--- Exercise requirements ---
Quote every entry word for word.

--- Data entries ---
---
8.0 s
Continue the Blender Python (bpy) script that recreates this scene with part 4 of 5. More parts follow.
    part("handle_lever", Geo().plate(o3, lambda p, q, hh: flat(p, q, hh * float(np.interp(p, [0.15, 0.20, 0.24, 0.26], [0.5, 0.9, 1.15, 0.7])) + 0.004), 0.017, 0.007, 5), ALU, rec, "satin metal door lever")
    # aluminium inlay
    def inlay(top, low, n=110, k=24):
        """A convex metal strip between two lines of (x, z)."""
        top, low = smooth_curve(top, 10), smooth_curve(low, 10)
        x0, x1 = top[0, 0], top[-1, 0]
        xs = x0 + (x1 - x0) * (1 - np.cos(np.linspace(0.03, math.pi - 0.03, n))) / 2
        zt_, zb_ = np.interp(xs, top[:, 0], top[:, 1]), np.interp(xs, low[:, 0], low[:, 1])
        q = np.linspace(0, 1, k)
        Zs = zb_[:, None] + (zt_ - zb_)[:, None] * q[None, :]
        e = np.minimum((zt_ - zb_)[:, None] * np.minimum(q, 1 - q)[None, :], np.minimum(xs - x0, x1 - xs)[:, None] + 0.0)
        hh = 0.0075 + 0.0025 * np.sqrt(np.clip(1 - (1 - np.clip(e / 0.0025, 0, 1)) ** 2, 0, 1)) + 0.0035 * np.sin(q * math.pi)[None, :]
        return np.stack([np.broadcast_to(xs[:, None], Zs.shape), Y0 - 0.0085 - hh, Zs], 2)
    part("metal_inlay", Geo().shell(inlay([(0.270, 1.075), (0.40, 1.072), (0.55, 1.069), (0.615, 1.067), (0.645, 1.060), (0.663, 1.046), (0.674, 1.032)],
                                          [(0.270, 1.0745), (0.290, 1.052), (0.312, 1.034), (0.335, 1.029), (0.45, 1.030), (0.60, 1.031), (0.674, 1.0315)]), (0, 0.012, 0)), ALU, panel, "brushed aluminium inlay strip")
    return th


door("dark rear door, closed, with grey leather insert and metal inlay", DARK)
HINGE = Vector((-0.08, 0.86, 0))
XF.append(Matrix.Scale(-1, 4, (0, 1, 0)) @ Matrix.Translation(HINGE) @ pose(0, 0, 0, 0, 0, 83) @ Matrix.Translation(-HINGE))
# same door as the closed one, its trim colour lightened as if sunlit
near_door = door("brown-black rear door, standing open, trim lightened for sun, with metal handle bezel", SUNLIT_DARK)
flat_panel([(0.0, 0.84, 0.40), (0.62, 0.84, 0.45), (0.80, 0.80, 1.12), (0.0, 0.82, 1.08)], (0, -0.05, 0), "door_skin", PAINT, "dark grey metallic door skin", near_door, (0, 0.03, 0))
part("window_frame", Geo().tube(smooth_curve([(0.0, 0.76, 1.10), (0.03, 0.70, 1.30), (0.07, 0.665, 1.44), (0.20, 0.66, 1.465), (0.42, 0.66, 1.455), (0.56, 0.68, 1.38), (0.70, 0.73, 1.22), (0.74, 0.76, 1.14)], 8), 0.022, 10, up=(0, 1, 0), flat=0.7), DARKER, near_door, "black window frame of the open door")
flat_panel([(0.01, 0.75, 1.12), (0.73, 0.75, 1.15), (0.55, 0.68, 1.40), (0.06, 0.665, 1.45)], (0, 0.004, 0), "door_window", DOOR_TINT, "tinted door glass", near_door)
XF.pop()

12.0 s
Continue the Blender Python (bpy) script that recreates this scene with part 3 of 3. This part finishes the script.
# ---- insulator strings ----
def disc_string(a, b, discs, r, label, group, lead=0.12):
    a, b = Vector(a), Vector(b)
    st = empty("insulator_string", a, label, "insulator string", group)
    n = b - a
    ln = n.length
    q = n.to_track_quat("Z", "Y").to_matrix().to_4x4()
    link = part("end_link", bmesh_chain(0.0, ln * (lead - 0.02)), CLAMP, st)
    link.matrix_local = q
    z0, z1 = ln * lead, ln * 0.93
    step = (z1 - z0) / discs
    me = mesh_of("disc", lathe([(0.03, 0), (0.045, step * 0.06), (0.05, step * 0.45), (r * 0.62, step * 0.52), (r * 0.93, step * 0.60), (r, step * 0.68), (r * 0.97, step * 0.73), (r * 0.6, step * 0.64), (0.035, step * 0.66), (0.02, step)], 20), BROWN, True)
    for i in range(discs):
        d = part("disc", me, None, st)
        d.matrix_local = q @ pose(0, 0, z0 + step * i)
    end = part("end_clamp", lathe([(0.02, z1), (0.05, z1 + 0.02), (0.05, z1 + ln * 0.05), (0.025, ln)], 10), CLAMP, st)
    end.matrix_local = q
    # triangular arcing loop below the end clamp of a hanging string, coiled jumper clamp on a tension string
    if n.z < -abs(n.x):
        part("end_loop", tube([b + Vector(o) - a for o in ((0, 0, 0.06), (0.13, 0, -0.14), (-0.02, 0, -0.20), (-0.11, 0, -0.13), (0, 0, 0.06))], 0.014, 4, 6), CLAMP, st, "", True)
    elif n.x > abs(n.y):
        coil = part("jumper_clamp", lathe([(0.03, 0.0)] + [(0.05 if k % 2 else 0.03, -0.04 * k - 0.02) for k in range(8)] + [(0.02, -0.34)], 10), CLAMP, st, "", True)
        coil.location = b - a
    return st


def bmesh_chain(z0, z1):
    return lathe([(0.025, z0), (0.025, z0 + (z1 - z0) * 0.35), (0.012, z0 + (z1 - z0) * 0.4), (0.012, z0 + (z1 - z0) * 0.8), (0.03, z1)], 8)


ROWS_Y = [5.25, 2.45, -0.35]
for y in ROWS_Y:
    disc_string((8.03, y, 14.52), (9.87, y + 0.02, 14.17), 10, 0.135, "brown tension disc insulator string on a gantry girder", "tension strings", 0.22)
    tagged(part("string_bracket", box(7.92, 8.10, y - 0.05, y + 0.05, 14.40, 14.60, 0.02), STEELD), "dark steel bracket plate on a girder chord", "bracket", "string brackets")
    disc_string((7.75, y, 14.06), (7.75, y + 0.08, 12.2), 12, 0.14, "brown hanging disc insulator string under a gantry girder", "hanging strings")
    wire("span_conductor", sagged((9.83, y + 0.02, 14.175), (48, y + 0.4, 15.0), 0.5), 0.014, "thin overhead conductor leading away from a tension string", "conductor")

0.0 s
---
--- Output for this task ---
8.0 s
Continue the Blender Python (bpy) script that recreates this scene with part 4 of 5. More parts follow.
    part("handle_lever", Geo().plate(o3, lambda p, q, hh: flat(p, q, hh * float(np.interp(p, [0.15, 0.20, 0.24, 0.26], [0.5, 0.9, 1.15, 0.7])) + 0.004), 0.017, 0.007, 5), ALU, rec, "satin metal door lever")
    # aluminium inlay
    def inlay(top, low, n=110, k=24):
        """A convex metal strip between two lines of (x, z)."""
        top, low = smooth_curve(top, 10), smooth_curve(low, 10)
        x0, x1 = top[0, 0], top[-1, 0]
        xs = x0 + (x1 - x0) * (1 - np.cos(np.linspace(0.03, math.pi - 0.03, n))) / 2
        zt_, zb_ = np.interp(xs, top[:, 0], top[:, 1]), np.interp(xs, low[:, 0], low[:, 1])
        q = np.linspace(0, 1, k)
        Zs = zb_[:, None] + (zt_ - zb_)[:, None] * q[None, :]
        e = np.minimum((zt_ - zb_)[:, None] * np.minimum(q, 1 - q)[None, :], np.minimum(xs - x0, x1 - xs)[:, None] + 0.0)
        hh = 0.0075 + 0.0025 * np.sqrt(np.clip(1 - (1 - np.clip(e / 0.0025, 0, 1)) ** 2, 0, 1)) + 0.0035 * np.sin(q * math.pi)[None, :]
        return np.stack([np.broadcast_to(xs[:, None], Zs.shape), Y0 - 0.0085 - hh, Zs], 2)
    part("metal_inlay", Geo().shell(inlay([(0.270, 1.075), (0.40, 1.072), (0.55, 1.069), (0.615, 1.067), (0.645, 1.060), (0.663, 1.046), (0.674, 1.032)],
                                          [(0.270, 1.0745), (0.290, 1.052), (0.312, 1.034), (0.335, 1.029), (0.45, 1.030), (0.60, 1.031), (0.674, 1.0315)]), (0, 0.012, 0)), ALU, panel, "brushed aluminium inlay strip")
    return th


door("dark rear door, closed, with grey leather insert and metal inlay", DARK)
HINGE = Vector((-0.08, 0.86, 0))
XF.append(Matrix.Scale(-1, 4, (0, 1, 0)) @ Matrix.Translation(HINGE) @ pose(0, 0, 0, 0, 0, 83) @ Matrix.Translation(-HINGE))
# same door as the closed one, its trim colour lightened as if sunlit
near_door = door("brown-black rear door, standing open, trim lightened for sun, with metal handle bezel", SUNLIT_DARK)
flat_panel([(0.0, 0.84, 0.40), (0.62, 0.84, 0.45), (0.80, 0.80, 1.12), (0.0, 0.82, 1.08)], (0, -0.05, 0), "door_skin", PAINT, "dark grey metallic door skin", near_door, (0, 0.03, 0))
part("window_frame", Geo().tube(smooth_curve([(0.0, 0.76, 1.10), (0.03, 0.70, 1.30), (0.07, 0.665, 1.44), (0.20, 0.66, 1.465), (0.42, 0.66, 1.455), (0.56, 0.68, 1.38), (0.70, 0.73, 1.22), (0.74, 0.76, 1.14)], 8), 0.022, 10, up=(0, 1, 0), flat=0.7), DARKER, near_door, "black window frame of the open door")
flat_panel([(0.01, 0.75, 1.12), (0.73, 0.75, 1.15), (0.55, 0.68, 1.40), (0.06, 0.665, 1.45)], (0, 0.004, 0), "door_window", DOOR_TINT, "tinted door glass", near_door)
XF.pop()

12.0 s
Continue the Blender Python (bpy) script that recreates this scene with part 3 of 3. This part finishes the script.
# ---- insulator strings ----
def disc_string(a, b, discs, r, label, group, lead=0.12):
    a, b = Vector(a), Vector(b)
    st = empty("insulator_string", a, label, "insulator string", group)
    n = b - a
    ln = n.length
    q = n.to_track_quat("Z", "Y").to_matrix().to_4x4()
    link = part("end_link", bmesh_chain(0.0, ln * (lead - 0.02)), CLAMP, st)
    link.matrix_local = q
    z0, z1 = ln * lead, ln * 0.93
    step = (z1 - z0) / discs
    me = mesh_of("disc", lathe([(0.03, 0), (0.045, step * 0.06), (0.05, step * 0.45), (r * 0.62, step * 0.52), (r * 0.93, step * 0.60), (r, step * 0.68), (r * 0.97, step * 0.73), (r * 0.6, step * 0.64), (0.035, step * 0.66), (0.02, step)], 20), BROWN, True)
    for i in range(discs):
        d = part("disc", me, None, st)
        d.matrix_local = q @ pose(0, 0, z0 + step * i)
    end = part("end_clamp", lathe([(0.02, z1), (0.05, z1 + 0.02), (0.05, z1 + ln * 0.05), (0.025, ln)], 10), CLAMP, st)
    end.matrix_local = q
    # triangular arcing loop below the end clamp of a hanging string, coiled jumper clamp on a tension string
    if n.z < -abs(n.x):
        part("end_loop", tube([b + Vector(o) - a for o in ((0, 0, 0.06), (0.13, 0, -0.14), (-0.02, 0, -0.20), (-0.11, 0, -0.13), (0, 0, 0.06))], 0.014, 4, 6), CLAMP, st, "", True)
    elif n.x > abs(n.y):
        coil = part("jumper_clamp", lathe([(0.03, 0.0)] + [(0.05 if k % 2 else 0.03, -0.04 * k - 0.02) for k in range(8)] + [(0.02, -0.34)], 10), CLAMP, st, "", True)
        coil.location = b - a
    return st


def bmesh_chain(z0, z1):
    return lathe([(0.025, z0), (0.025, z0 + (z1 - z0) * 0.35), (0.012, z0 + (z1 - z0) * 0.4), (0.012, z0 + (z1 - z0) * 0.8), (0.03, z1)], 8)


ROWS_Y = [5.25, 2.45, -0.35]
for y in ROWS_Y:
    disc_string((8.03, y, 14.52), (9.87, y + 0.02, 14.17), 10, 0.135, "brown tension disc insulator string on a gantry girder", "tension strings", 0.22)
    tagged(part("string_bracket", box(7.92, 8.10, y - 0.05, y + 0.05, 14.40, 14.60, 0.02), STEELD), "dark steel bracket plate on a girder chord", "bracket", "string brackets")
    disc_string((7.75, y, 14.06), (7.75, y + 0.08, 12.2), 12, 0.14, "brown hanging disc insulator string under a gantry girder", "hanging strings")
    wire("span_conductor", sagged((9.83, y + 0.02, 14.175), (48, y + 0.4, 15.0), 0.5), 0.014, "thin overhead conductor leading away from a tension string", "conductor")

0.0 s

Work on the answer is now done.